**Given data:**
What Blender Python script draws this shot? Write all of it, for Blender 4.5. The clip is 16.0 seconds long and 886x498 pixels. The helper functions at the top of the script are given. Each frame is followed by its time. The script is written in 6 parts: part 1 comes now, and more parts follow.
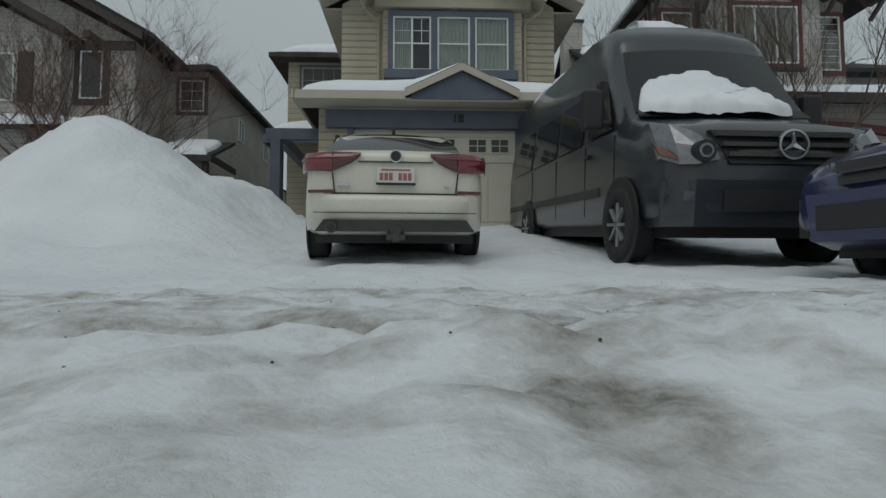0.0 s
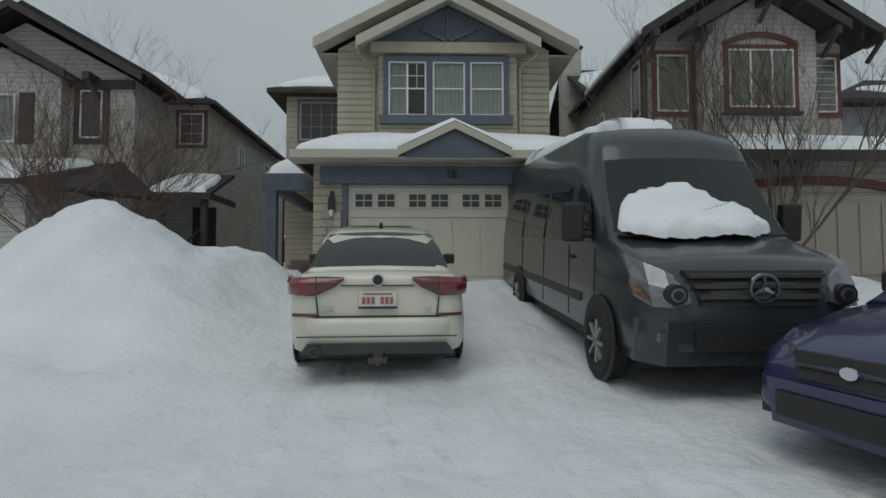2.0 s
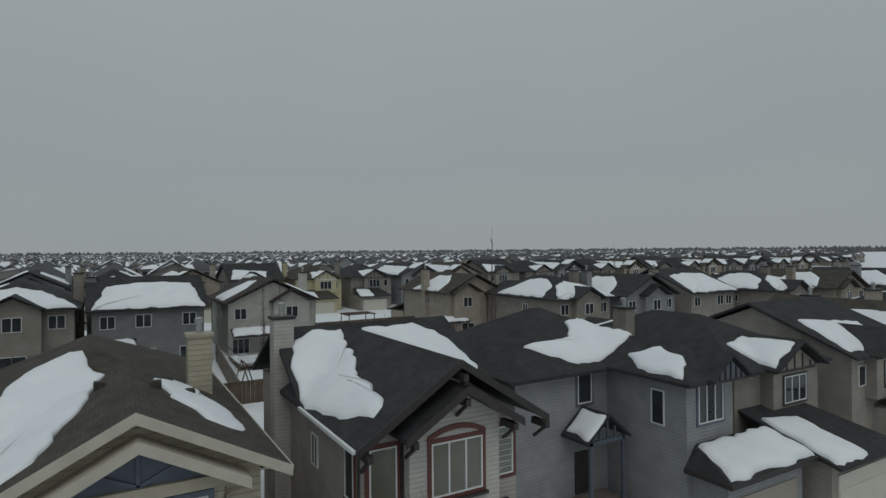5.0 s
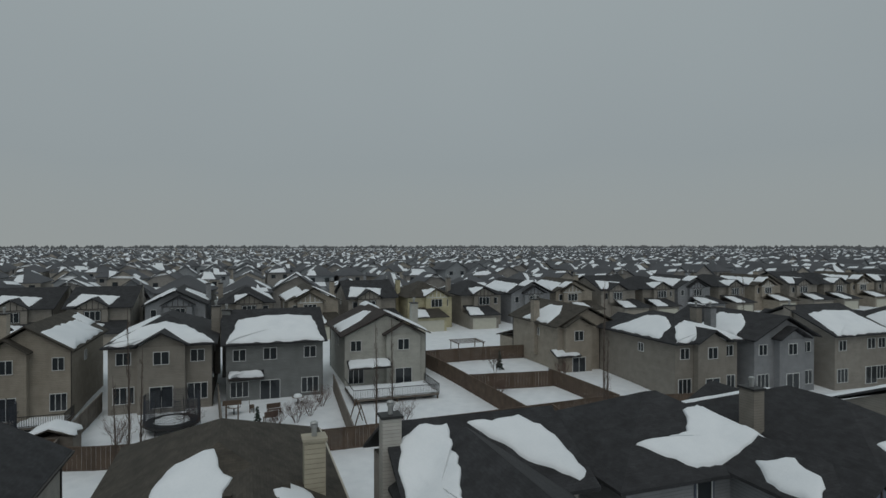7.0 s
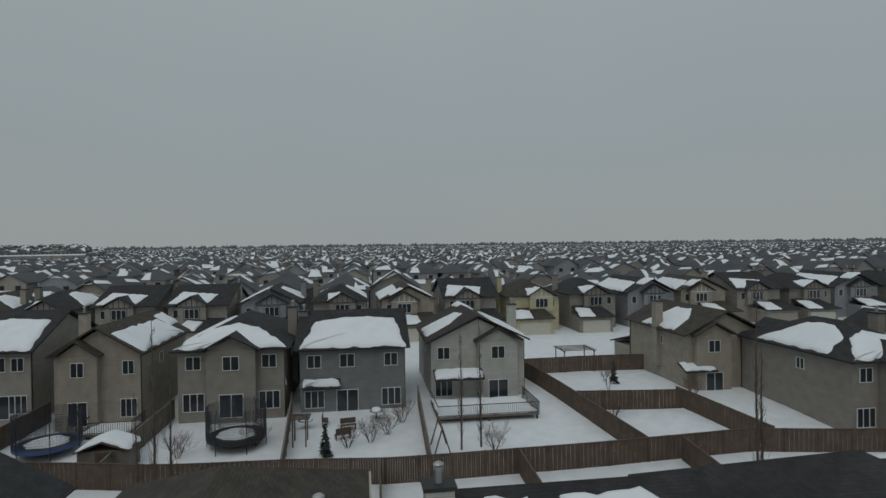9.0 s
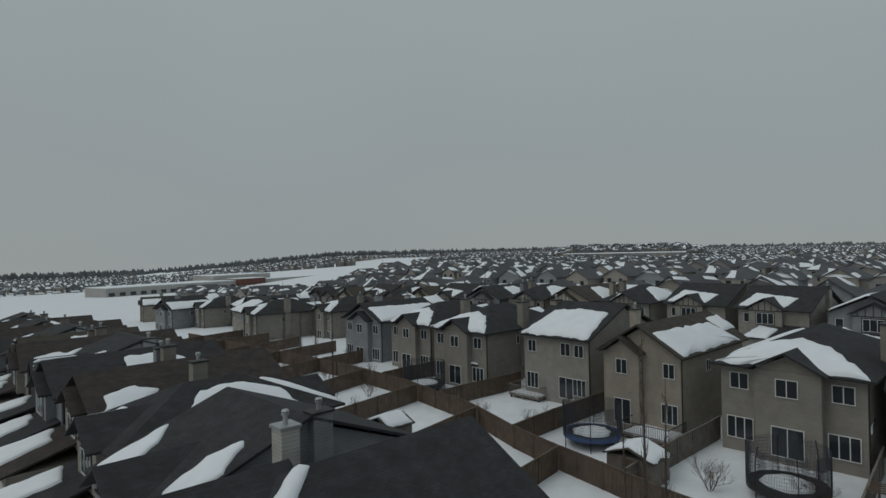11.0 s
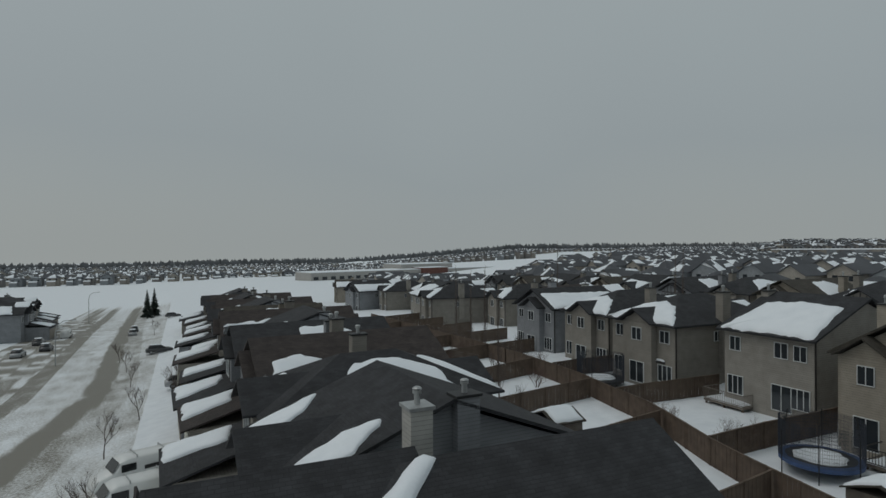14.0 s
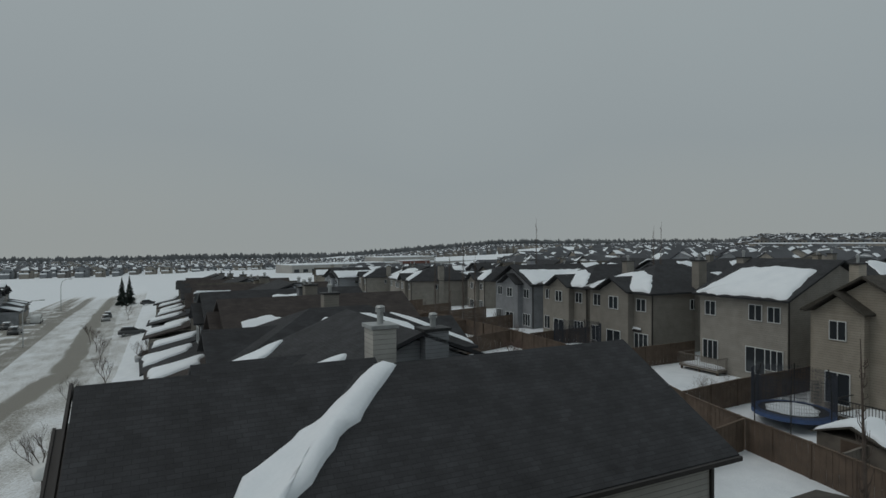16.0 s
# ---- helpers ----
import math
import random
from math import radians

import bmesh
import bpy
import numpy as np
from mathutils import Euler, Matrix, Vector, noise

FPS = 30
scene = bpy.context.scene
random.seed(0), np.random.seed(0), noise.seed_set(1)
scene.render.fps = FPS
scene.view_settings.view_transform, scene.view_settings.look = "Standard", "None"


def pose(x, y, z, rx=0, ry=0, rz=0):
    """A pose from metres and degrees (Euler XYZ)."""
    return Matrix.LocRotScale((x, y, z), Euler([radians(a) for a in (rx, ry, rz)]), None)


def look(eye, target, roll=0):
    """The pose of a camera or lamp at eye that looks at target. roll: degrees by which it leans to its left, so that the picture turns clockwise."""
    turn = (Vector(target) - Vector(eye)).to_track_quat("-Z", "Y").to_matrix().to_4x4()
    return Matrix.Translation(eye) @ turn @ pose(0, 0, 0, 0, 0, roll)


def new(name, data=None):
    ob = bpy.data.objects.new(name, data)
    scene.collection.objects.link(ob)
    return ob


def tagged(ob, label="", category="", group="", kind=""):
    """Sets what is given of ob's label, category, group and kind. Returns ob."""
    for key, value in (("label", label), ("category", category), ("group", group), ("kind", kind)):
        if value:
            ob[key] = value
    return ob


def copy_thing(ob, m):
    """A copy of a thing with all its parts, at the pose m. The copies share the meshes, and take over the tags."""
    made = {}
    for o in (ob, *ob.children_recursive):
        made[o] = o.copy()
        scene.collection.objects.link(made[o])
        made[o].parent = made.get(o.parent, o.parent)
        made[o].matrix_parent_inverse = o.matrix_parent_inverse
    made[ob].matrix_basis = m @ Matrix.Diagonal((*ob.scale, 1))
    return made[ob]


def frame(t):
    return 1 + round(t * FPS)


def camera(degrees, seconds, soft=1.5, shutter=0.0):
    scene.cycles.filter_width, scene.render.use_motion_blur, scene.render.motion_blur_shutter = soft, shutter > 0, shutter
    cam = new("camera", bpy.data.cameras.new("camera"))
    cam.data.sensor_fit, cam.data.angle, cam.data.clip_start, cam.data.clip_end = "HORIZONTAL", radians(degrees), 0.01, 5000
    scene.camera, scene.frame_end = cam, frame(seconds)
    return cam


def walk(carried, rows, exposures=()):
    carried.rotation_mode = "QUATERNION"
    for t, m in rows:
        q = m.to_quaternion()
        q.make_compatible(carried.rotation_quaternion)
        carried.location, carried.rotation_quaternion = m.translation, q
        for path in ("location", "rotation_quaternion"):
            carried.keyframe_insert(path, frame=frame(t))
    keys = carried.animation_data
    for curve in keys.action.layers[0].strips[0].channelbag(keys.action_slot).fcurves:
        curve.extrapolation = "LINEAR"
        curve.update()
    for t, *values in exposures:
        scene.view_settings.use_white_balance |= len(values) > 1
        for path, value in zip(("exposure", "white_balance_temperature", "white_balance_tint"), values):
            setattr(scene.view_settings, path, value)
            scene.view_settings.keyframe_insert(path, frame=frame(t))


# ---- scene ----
# Overcast winter street in a suburb, flown by a small drone: up from the road,
# over the front row of houses, then turning to look down the street.
cam = camera(75.4, 16.0)
PATH = [
    (0, (-0.586, -0.499, -0.586), (-0.512, 1.496, -0.461), -0.0),
    (0.5, (-0.468, -0.594, -0.286), (-0.402, 1.401, -0.165), -0.1),
    (1, (-0.31, -0.688, 0.045), (-0.253, 1.308, 0.158), -0.1),
    (1.5, (-0.282, -0.745, 0.354), (-0.227, 1.252, 0.463), -0.1),
    (2, (-0.299, -0.741, 0.972), (-0.244, 1.256, 1.068), -0.1),
    (2.5, (-0.197, -0.832, 2.964), (-0.131, 1.167, 3.017), -0.2),
    (3, (-0.105, -0.803, 5.624), (0.048, 1.191, 5.641), -0.3),
    (3.5, (-0.159, -0.601, 8.269), (0.183, 1.37, 8.252), -0.2),
    (4, (-0.237, -0.394, 10.623), (0.369, 1.511, 10.589), 0.1),
    (4.5, (-0.278, -0.298, 12.594), (0.624, 1.487, 12.574), -0.0),
    (4.7, (-0.264, -0.386, 13.086), (0.756, 1.335, 13.094), -0.5),
    (6.8, (-0.122, -0.508, 18.582), (0.537, 1.38, 18.574), -0.1),
    (7, (0.045, -0.324, 18.631), (0.697, 1.567, 18.619), -0.0),
    (7.5, (0.541, 0.828, 18.546), (1.179, 2.723, 18.533), -0.1),
    (8, (1.398, 2.553, 18.361), (1.749, 4.522, 18.35), -0.4),
    (8.5, (2.494, 4.958, 18.18), (2.787, 6.936, 18.168), -0.6),
    (9, (3.976, 7.747, 18.196), (4.254, 9.727, 18.176), -0.7),
    (9.5, (4.871, 10.588, 18.199), (4.66, 12.577, 18.183), -0.7),
    (9.7, (4.966, 11.784, 18.17), (4.603, 13.751, 18.157), -1.0),
    (11.8, (5.815, 16.536, 17.864), (4.038, 17.453, 17.868), -0.6),
    (12, (5.769, 16.64, 17.904), (3.976, 17.528, 17.908), -0.5),
    (12.5, (5.078, 17.295, 17.923), (3.263, 18.134, 17.925), -0.5),
    (13, (3.945, 18.21, 17.872), (2.126, 19.042, 17.871), -0.5),
    (13.5, (2.785, 19.057, 17.329), (0.966, 19.888, 17.326), -0.4),
    (14, (2.201, 19.556, 16.399), (0.383, 20.391, 16.391), -0.4),
    (14.5, (2.088, 19.754, 15.527), (0.276, 20.6, 15.514), -0.4),
    (15, (2.024, 20.003, 14.741), (0.22, 20.866, 14.725), -0.3),
    (15.5, (1.976, 20.208, 14.121), (0.177, 21.083, 14.1), -0.3),
    (16, (1.813, 20.378, 13.675), (0.022, 21.267, 13.653), -0.2),
]
UNIT = 0.87  # metres to one unit of the plan below
walk(cam, [(t, look(Vector(eye) * UNIT, Vector(target) * UNIT, roll)) for t, eye, target, roll in PATH],
     [(0.0, 0.18), (1.5, 0.28), (3.0, 0.3), (3.5, 0.3), (4.5, 0.1), (7.0, 0.06), (16.0, 0.06)])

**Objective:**
Return the material line for line, from its beginning to the line that contains "import random", with the pictures left out.

**Response to this exercise:**
What Blender Python script draws this shot? Write all of it, for Blender 4.5. The clip is 16.0 seconds long and 886x498 pixels. The helper functions at the top of the script are given. Each frame is followed by its time. The script is written in 6 parts: part 1 comes now, and more parts follow.
0.0 s
2.0 s
5.0 s
7.0 s
9.0 s
11.0 s
14.0 s
16.0 s
# ---- helpers ----
import math
import random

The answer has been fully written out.